COLUMBUS (WCMH) — The city of Columbus could soon make a massive overhaul to its zoning code, the first major change to the code in more than 70 years.
“When you’re talking about something that hasn’t been updated since the Eisenhower administration and you consider how much Columbus and central Ohio region has changed over those 70 years, I think it’s well past time that this code has been updated,” said Jon Melchi, executive director of the Building Industry Association of Central Ohio.
“Our city has changed a lot in the last 70 years,” said Columbus Mayor Andrew Ginther. “A million people are coming to our region over the next 30 years, so the issue is, do we want to embrace that and make sure that we have the right type of growth, one that is dynamic, inclusive, prosperous for all or just let it happen.”
The city hired a California consulting firm to assess the code, which found the current code wasn’t current at all, with standards not tailored to local conditions and no priorities for housing or transit projects.
“We know we don’t have enough housing period based on the amount of people that are moving to central Ohio and so this is going to be a critical piece to our longer-term affordable housing, mixed-income neighborhood strategy to make sure the folks that live here aren’t displaced and forced out of their neighborhoods and our new neighbors that are moving into central Ohio have safe, affordable places to live,” Ginther said.
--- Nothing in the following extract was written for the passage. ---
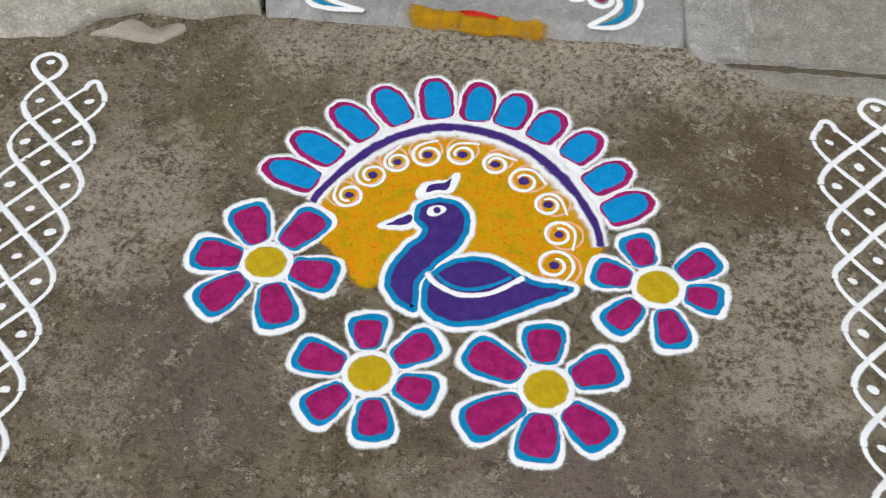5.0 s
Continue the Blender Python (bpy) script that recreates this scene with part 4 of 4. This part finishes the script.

Changes to the code will impact essentially anyone who lives in the city of Columbus whether it be through personal construction projects or what is built in the neighborhoods and plots surrounding them.
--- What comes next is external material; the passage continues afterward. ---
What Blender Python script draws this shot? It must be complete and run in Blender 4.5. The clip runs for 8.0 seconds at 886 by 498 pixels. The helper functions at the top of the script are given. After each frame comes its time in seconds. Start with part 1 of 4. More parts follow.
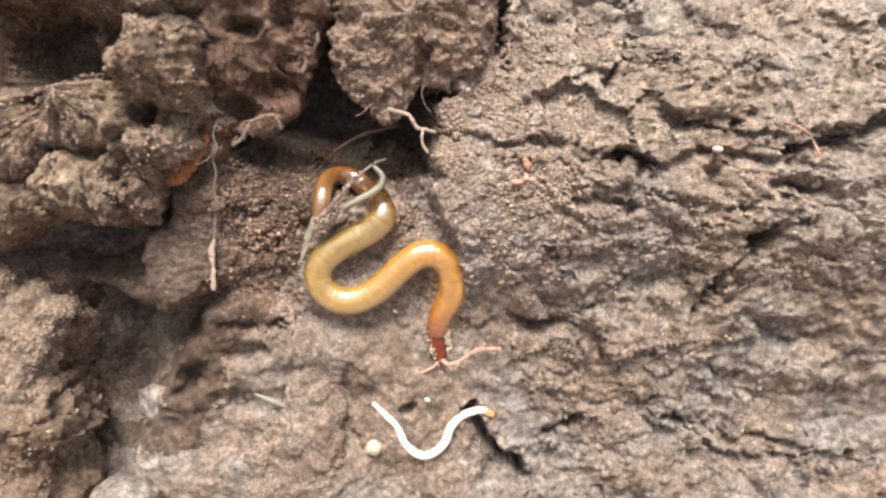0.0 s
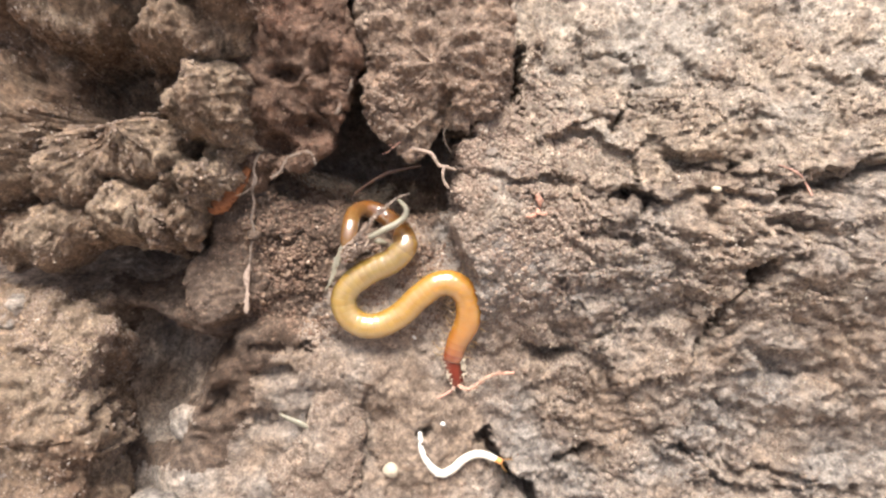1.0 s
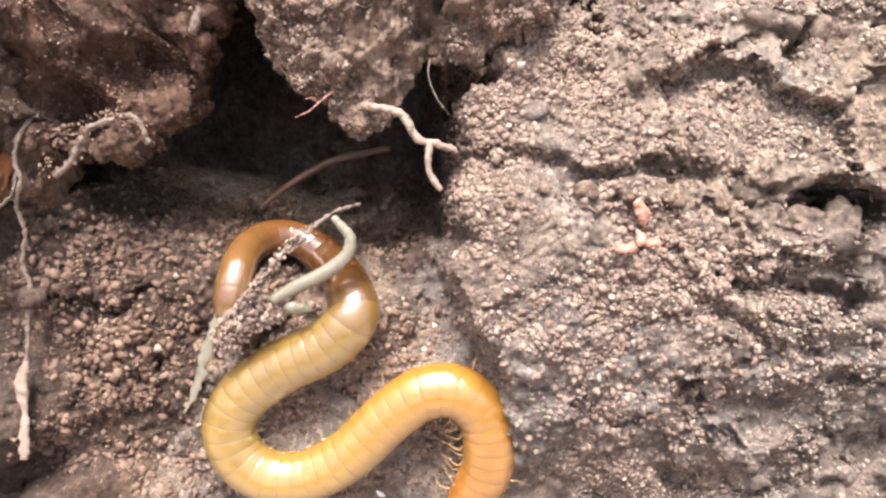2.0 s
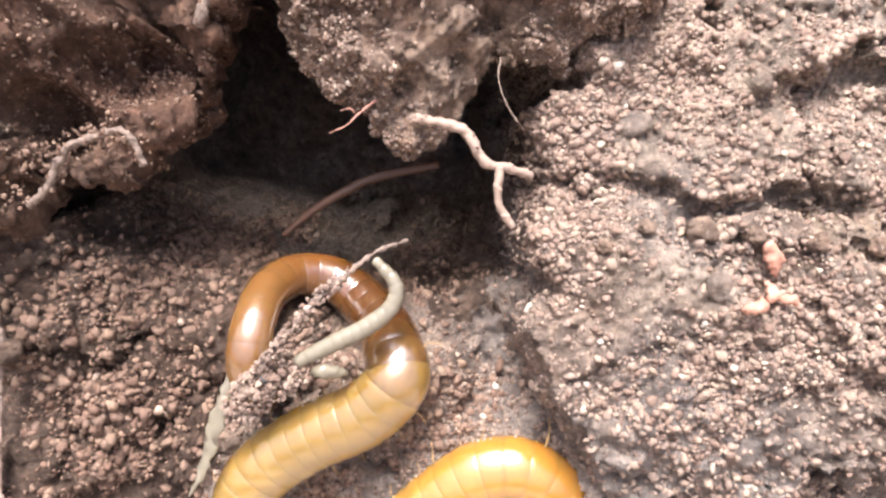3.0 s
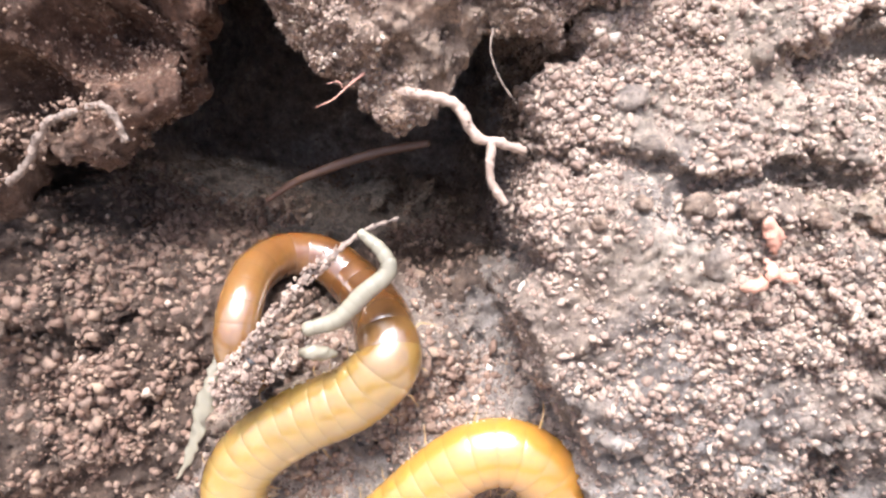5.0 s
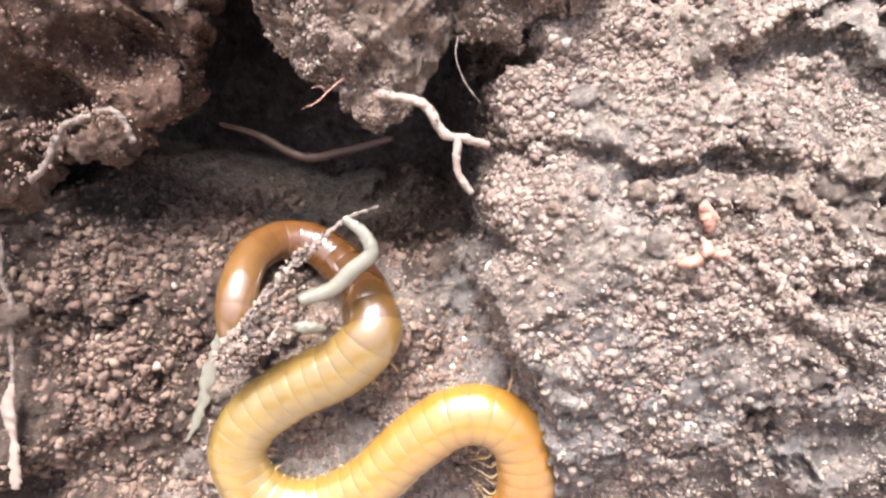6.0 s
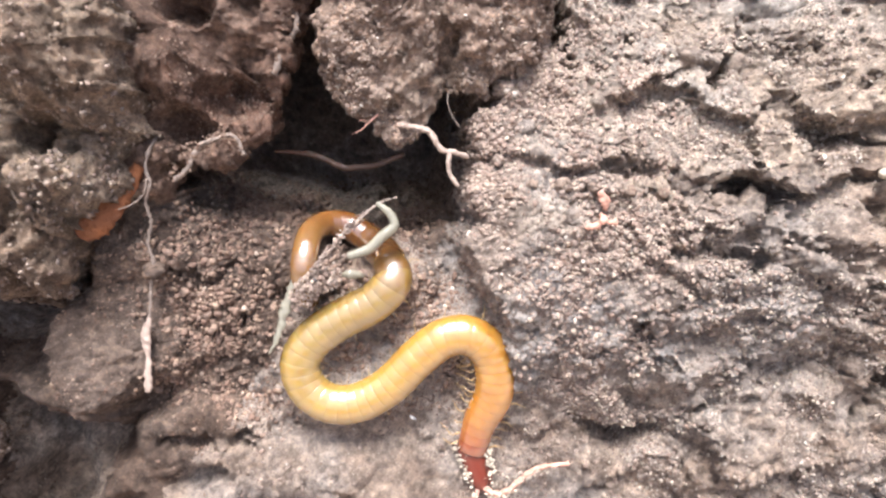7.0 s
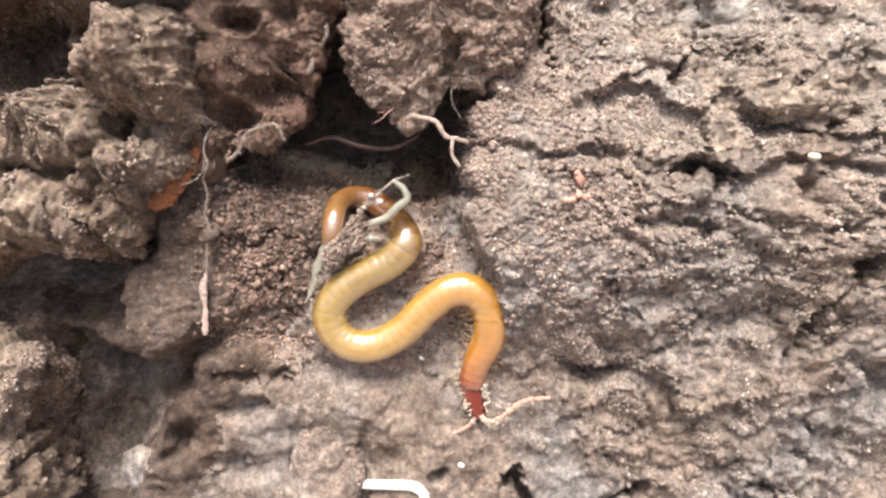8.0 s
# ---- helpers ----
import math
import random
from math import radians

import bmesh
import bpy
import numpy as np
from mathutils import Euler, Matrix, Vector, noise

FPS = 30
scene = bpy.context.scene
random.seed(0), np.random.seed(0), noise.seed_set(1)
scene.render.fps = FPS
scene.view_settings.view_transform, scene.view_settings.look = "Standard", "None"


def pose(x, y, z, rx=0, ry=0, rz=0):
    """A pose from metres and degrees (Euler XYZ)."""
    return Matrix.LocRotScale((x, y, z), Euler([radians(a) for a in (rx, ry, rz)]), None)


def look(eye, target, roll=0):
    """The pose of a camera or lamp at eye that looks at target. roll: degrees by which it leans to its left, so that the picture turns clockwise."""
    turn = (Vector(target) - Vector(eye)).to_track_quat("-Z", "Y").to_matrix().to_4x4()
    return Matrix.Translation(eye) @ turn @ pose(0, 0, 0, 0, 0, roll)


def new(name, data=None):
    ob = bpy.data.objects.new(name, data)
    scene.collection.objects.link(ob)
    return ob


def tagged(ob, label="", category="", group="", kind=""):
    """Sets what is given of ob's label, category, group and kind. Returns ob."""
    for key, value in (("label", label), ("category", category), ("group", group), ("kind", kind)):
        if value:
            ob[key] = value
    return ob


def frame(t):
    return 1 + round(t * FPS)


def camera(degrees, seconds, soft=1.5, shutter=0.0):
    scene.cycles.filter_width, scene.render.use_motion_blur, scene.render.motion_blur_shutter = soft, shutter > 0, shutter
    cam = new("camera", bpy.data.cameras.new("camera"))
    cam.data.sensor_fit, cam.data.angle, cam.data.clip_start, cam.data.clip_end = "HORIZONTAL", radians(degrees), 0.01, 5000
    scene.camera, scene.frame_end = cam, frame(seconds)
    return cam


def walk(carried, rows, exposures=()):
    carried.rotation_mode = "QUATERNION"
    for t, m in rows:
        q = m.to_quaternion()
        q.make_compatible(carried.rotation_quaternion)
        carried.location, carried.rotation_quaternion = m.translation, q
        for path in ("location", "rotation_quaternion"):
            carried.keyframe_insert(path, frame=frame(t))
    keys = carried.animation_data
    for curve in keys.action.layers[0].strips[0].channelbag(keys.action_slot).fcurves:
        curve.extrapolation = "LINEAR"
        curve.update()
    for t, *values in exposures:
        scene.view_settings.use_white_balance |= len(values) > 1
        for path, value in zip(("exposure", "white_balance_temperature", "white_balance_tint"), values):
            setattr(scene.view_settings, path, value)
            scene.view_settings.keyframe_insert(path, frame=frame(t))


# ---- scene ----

S = 0.01                                   # the numbers below are centimetres
BANK = pose(0, 0, 0.35, -28, 0, 0)         # the soil face leans back; x right, y into the soil, z up along it

# ------------------------------------------------------------------ camera
cam = camera(66.4, 8.0, soft=2.3)
ROWS = [
    (0.0, (-0.314, 0.161, 1.318), (-0.224, 2.128, 0.966), 0.3),
    (0.3, (-0.320, -0.248, 0.982), (-0.251, 1.743, 0.805), 0.6),
    (0.5, (-0.348, -0.346, 1.046), (-0.286, 1.644, 0.859), 0.5),
    (1.0, (-0.381, -0.461, 1.038), (-0.334, 1.530, 0.863), 1.1),
    (1.2, (-0.407, 0.010, 1.054), (-0.333, 2.007, 0.988), 0.4),
    (2.3, (-0.067, 4.663, 1.082), (-0.115, 6.656, 0.926), 0.2),
    (2.5, (-0.125, 4.732, 1.143), (-0.193, 6.726, 1.000), 0.4),
    (3.0, (-0.349, 4.678, 1.211), (-0.409, 6.670, 1.035), 0.4),
    (3.5, (-0.349, 4.659, 1.494), (-0.388, 6.656, 1.400), 0.1),
    (4.0, (-0.385, 4.719, 1.421), (-0.429, 6.714, 1.281), 0.4),
    (4.5, (-0.370, 4.769, 1.287), (-0.407, 6.760, 1.102), 0.3),
    (4.7, (-0.355, 4.784, 1.183), (-0.404, 6.773, 0.986), 0.5),
    (6.0, (-0.175, 4.401, 1.215), (-0.240, 6.382, 0.948), -0.6),
    (6.5, (-0.262, 3.029, 0.839), (-0.250, 5.029, 0.795), -1.0),
    (7.0, (-0.306, 2.534, 0.982), (-0.287, 4.527, 0.827), -0.8),
    (7.5, (-0.335, 2.524, 0.793), (-0.343, 4.518, 0.643), -0.3),
    (8.0, (-0.317, 1.430, 1.054), (-0.311, 3.415, 0.813), -0.7),
]
EXPOSURES = [(0.0, 0.72, 6350, 9), (1.2, 0.90, 6350, 9), (2.5, 1.14, 6200, 17), (3.0, 1.16, 6200, 17), (3.5, 1.49, 5750, 14), (4.7, 1.44, 5750, 13), (6.5, 1.22, 5700, 11), (7.5, 1.12, 5850, 10), (8.0, 0.96, 6000, 10)]
walk(cam, [(t, BANK @ look(Vector(e) * S, Vector(g) * S, r)) for t, e, g, r in ROWS], EXPOSURES)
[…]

“The city of Columbus zoning code sets forth all of the regulations, development standards, rules, policies about how land gets developed and used in the city of Columbus, so it truly impacts everyone,” said Jill Tangeman, a partner with Vorys law firm in Columbus. “There have been updates to the code over the years, but I would say they have been more patches as opposed to a complete review of the policies, processes, and procedures. This will be the first time, certainly in my lifetime, that there has been a really complete review of the city of Columbus zoning code.”
Tangeman has assisted in the annexation, zoning, and entitlement of several large mixed-use developments and residential properties in the region. In other words, she’s no stranger to dealing with the zoning code. Tangeman agrees with the city’s assessment of the code, especially the finding that the current code has a complex decision-making process that creates uncertainty for potential builders.
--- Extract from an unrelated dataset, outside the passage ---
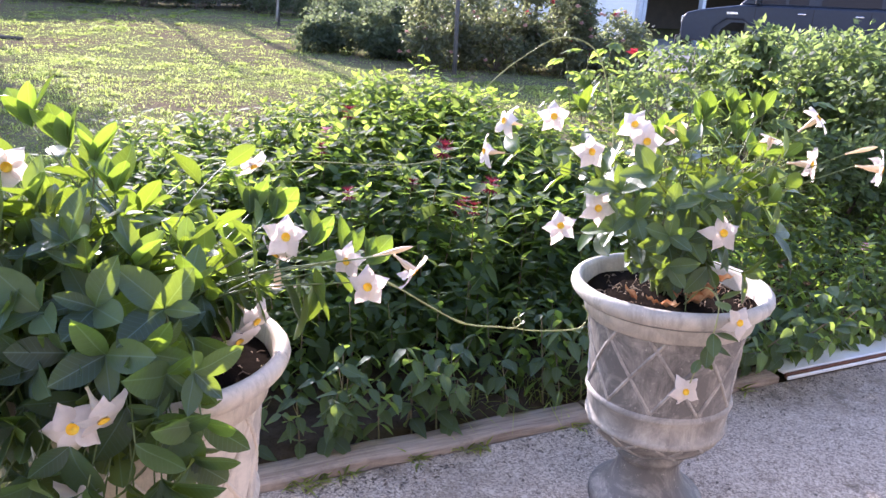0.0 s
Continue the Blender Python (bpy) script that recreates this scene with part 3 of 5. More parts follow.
def vine(name, root, label, flowers, buds, shoots, seed, leaf_size):
    """Bushy vine: stems from the soil to each flower and shoot, leaves in crossed pairs that open towards the tip."""
    r = random.Random(seed)
    top = thing(name, Matrix.Translation(root), label, "flowering plant", group="urn plants")
    root = np.array(root)
    leaf_rows = []

    def stem(tip, dense, size, thick=0.0028, start=0.22, lift=0.25, stand=0.5):
        tip = np.array(tip) - root
        base = np.array([r.uniform(-0.03, 0.03), r.uniform(-0.03, 0.03), -0.012])
        flat = np.array([tip[0], tip[1], 0.0])
        reach = np.linalg.norm(flat)
        mid = base * 0.5 + flat * (0.55 if stand > 0.6 else 0.42) + np.array([r.uniform(-0.03, 0.03), r.uniform(-0.03, 0.03), max(0.10, tip[2] * 0.6) + lift * reach * 0.5])
        near = base + np.array([flat[0] * 0.12, flat[1] * 0.12, 0.08 + 0.25 * max(0, mid[2] - 0.08)])
        P = smooth_line([base, near, mid, tip], 26)
        put_mesh("stem", mesh_arrays("stem", *tube(P, np.linspace(thick, 0.0013, 26), 5), True), M_STEM, top)
        length = np.sum(np.linalg.norm(np.diff(P, axis=0), axis=1))
        n = max(2, int(length * (1 - start) / dense))
        turn = r.uniform(0, 3.14)
        for i in range(n):
            s = start + (0.98 - start) * (i + 0.3) / n
            j = min(24, int(s * 25))
            t = P[j + 1] - P[j]
            t /= np.linalg.norm(t) + 1e-9
            ref = np.cross(t, (0.0, 0.0, 1.0)) if abs(t[2]) < 0.95 else np.array([1.0, 0, 0])
            ref /= np.linalg.norm(ref)
            over = np.cross(ref, t)
            turn += 1.57 + r.uniform(-0.35, 0.35)
            young = i / n > 0.72
            for side in (0, math.pi):
                if r.random() < 0.1:
                    continue
                a = turn + side + r.uniform(-0.2, 0.2)
                out = math.cos(a) * ref + math.sin(a) * over
                open_by = r.uniform(0.45, 0.9) if young else r.uniform(0.1, 0.5)
                d = out * 0.85 + t * open_by + np.array([0, 0, r.uniform(-0.45, 0.1) if not young else r.uniform(-0.1, 0.4)])
                if tip[2] < 0.22 and not young:
                    d = d + np.array([0, 0, -0.5])
                face = t * 0.9 + np.array([r.uniform(-0.35, 0.35), r.uniform(-0.35, 0.25), r.uniform(0.1, 0.6)])
                leaf_rows.append((P[j] + out * 0.006, d, face, size * r.uniform(0.72, 1.12) * (0.78 if young else 1), young and r.random() < (0.5 if stand > 0.6 else 0.15)))
        return P

    for place, facing, size in flowers:
        f = np.array(facing, dtype=float)
        f /= np.linalg.norm(f)
        stem(np.array(place) - f * 0.054 * size, 0.075, leaf_size, 0.0017, 0.4)
        flower(top, np.array(place) - root, facing, size, r)
    for place, facing in buds:
        f = np.array(facing, dtype=float)
        f /= np.linalg.norm(f)
        stem(np.array(place) - f * 0.05, 0.08, leaf_size, 0.002, 0.45)
        put_mesh("flower_bud", BUD_MESH, M_TUBE, top, "closed cream bud").matrix_local = Matrix.Translation(np.array(place) - root) @ Vector(f).to_track_quat("Z", "Y").to_matrix().to_4x4()
    for tip, dense, upright in shoots:
        low = tip[2] < root[2] + 0.12 and tip[1] < root[1] - 0.2
        P = stem(tip, dense, leaf_size, start=0.5 if low else 0.34, lift=0.12 if low else 0.25, stand=upright)
        # a tuft of young leaves at the tip
        t = P[-1] - P[-4]
        t /= np.linalg.norm(t)
        ref = np.cross(t, (0.3, 0.2, 0.93))
        ref /= np.linalg.norm(ref)
        over = np.cross(ref, t)
        first = r.uniform(0, 3)
        for i in range(4):
            a = first + i * 1.57 + r.uniform(-0.3, 0.3)
            out = math.cos(a) * ref + math.sin(a) * over
            d = out * (0.9 - 0.45 * max(0, upright)) + t * r.uniform(0.5, 1.0) * (0.4 if upright > 0.7 else 1) + np.array([0, 0, (1.0 if upright > 0.7 else 0.5) * upright])
            leaf_rows.append((P[-1], d, t + np.array([0, 0, 0.3]) - out * 0.2, leaf_size * r.uniform(0.7, 1.05), r.random() < (upright if upright > 0.6 else 0.12)))
    for place, d, up, size, young in leaf_rows:
        d = d / np.linalg.norm(d)
        mid = place + d * 0.045 * size
        clear = True
        for q, facing, fs in flowers:
            f = np.array(facing, dtype=float)
            f /= np.linalg.norm(f)
            w = mid - (np.array(q) - root)
            along = w @ f
            if -0.01 < along < 0.3 and np.linalg.norm(w - along * f) < 0.045 * fs:
                clear = False
        if clear:
            put_mesh("leaf", r.choice(YOUNG if young else GLOSS), M_YOUNGLEAF if young else M_GLOSSLEAF, top).matrix_local = one_frame(place, d, up, size)
    return top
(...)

“The processes are lengthy and they lead to uncertainty in the process and as we are looking to bring new businesses, and more importantly, new jobs to the city, that zoning code can be a deterrent,” Tangeman said. “They want to know coming into the city that if they follow the processes, if they adhere to the development standards and the regulations, that they will get their approvals and right now the code just doesn’t lend itself to that kind of certainty.”
In some of the fastest-growing metros, approval for construction projects can take just weeks. Here in Columbus, it can take nearly a year.
“Right now, the processes in the City of Columbus, on average, take at least six to nine months to get through the zoning approvals that would be necessary for a business to come into the city and for many businesses, they don’t have or are unwilling to wait nine months for that process,” Tangeman said. “The zoning code and the entitlement process in the city has really been a deterrent for many businesses to locate here and I think that’s unfortunate. They are missing out on all the things that Columbus has to offer and we are missing out on the opportunity to expand.”
In many cases, developers said that process is held up during the public hearing process by community groups, delaying projects with costly changes.
“You have to meet with any number of groups multiple times, make multiple changes to projects to try to appease those groups and then, only then can you get through the process to the point where you may get an up or down vote from the different committees that the city has sanctioned including neighborhood commissions, development commission and then city council,” Melchi said. “Our members in the development community, be it a non-profit developer or a for-profit developer, are meeting with the same groups 10 to 15 times, and really, some entities don’t have an interest in getting to yes.”
Melchi hopes neighboring communities will follow Columbus’ lead and take a look at updating their zoning codes.
He said as the fastest growing city in the Midwest, other cities across the country will also be watching what Columbus does.
“I think that this is a great opportunity for us to really improve our community and see Columbus grow thoughtfully and see us into the next decade,” Tangeman said.
Given the scope of the changes proposed to the code, any updates to it aren’t likely to come until sometime next year at the earliest.